The word term in the previous paragraph is therefore incorrect.

How and why 1/3 gets enhanced to nearly 1/2

If you were only told that "one of the kids is a boy", the mixed families would be overrepresented over the two-boy families by the 2-to-1 ratio because boy-girl and girl-boy families are as likely as boy-boy families; again, the kids notation is younger-older.

However, if you're told that "one of the kids is a Tuesday boy", this overrepresentation almost disappears. Why? Because 1/7 of the boy-girl and girl-boy families have a Tuesday boy. But (approximately) 2/7 of the boy-boy families have at least one Tuesday boy because each of these two boys has a chance to be born on Tuesday.

In this way, the boy-boy families (nearly) compensate the factor of two by which they were underrepresented relatively to the mixed families.



Bonus: this puzzle and crackpot Sean Carroll's misunderstanding of logic

This logical puzzle is actually a very precise pedagogical example showing what's wrong with the thinking of various people about the arrow of time.
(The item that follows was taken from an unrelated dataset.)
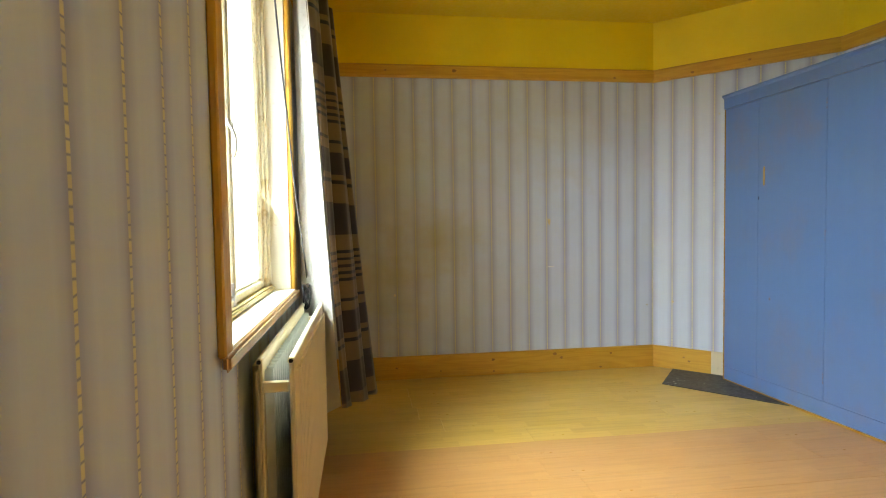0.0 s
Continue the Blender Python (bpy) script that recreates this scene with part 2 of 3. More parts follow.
M_WINDOW = flaking("old_window_paint", (0.76, 0.68, 0.46), (0.40, 0.28, 0.10))
M_REVEAL = paint("reveal_paint", (0.80, 0.75, 0.60), 0.4, 0.10, (0.5, 0.40, 0.18), 0.4, 5)
M_BEAD = flaking("flaking_bead_paint", (0.55, 0.42, 0.16), (0.22, 0.12, 0.03))
M_NOSING = flaking("worn_sill_edge", (0.42, 0.26, 0.10), (0.20, 0.10, 0.03))
M_WHITE = paint("white_paint", (0.80, 0.80, 0.78), 0.4, 0.06, (0.5, 0.46, 0.4), 0.25)
rk = Nodes("radiator_enamel", 0.32)
M_RAD = rk.colour(rk.mix(rk.ramp(rk.noise(3, 3), 0.3, 0.7), (0.80, 0.72, 0.52), (0.74, 0.66, 0.46))).m
# the sky's blue reflection is put into the colour of the fins
M_FIN = paint("sky_tinted_fin_enamel", (0.72, 0.78, 0.80), 0.35, 0.08, (0.4, 0.38, 0.34), 0.3, 6)
M_PINEX = pine("pine_trim", (0.60, 0.33, 0.04), (0.48, 0.23, 0.022), 0.35, 0)
M_PINEZ = pine("pine_upright", (0.60, 0.33, 0.04), (0.48, 0.23, 0.022), 0.35, 2)
M_DOORX = worn_pine("pine_door_rail", (0.70, 0.39, 0.065), (0.58, 0.27, 0.032), (0.78, 0.56, 0.28), 0.25, 0)
M_DOORZ = worn_pine("pine_door_stile", (0.70, 0.39, 0.065), (0.58, 0.27, 0.032), (0.78, 0.56, 0.28), 0.25, 2)
M_DOORP = worn_pine("pine_door_panel", (0.68, 0.36, 0.09), (0.58, 0.25, 0.045), (0.82, 0.64, 0.42), 0.42, 2)
M_DOORL = worn_pine("pine_lower_panel", (0.72, 0.345, 0.10), (0.63, 0.265, 0.062), (0.82, 0.66, 0.48), 0.5, 2)
M_DOORM = worn_pine("pine_door_moulding", (0.78, 0.53, 0.24), (0.68, 0.37, 0.11), (0.84, 0.70, 0.48), 0.5, 2)
M_DOORN = worn_pine("pale_lower_moulding", (0.80, 0.57, 0.30), (0.70, 0.42, 0.17), (0.88, 0.78, 0.60), 0.6, 2)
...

Some people - those who say that the information about Tuesday doesn't matter and who typically end up with the result 1/3 - think that
Prob(cond,any_day) = Prob(cond,Monday) + ... + Prob(cond,Sunday)
where "cond" is an extra condition. So if we make a statement about a specific object and if this statement doesn't prefer any day of the week, then adding the information about "its" day of the week doesn't matter. It only reduces the probability by a factor of 7 if the probability is day-blind.

That's right for "conclusions" or "outcomes". However, the error that these people are making is that they think that this "additive" counting of the probabilities also holds for the probabilities of assumptions, i.e. probabilities of conditions in the conditional probability. But no such a linearity exists over there. Conditions (and initial states) don't follow the same maths as the outcomes (and final states)!

There is no condition-outcome or past-future symmetry in mathematical logic! That's why it matters for the probabilities whether the information about Tuesday is specified even though there is nothing special about Tuesday.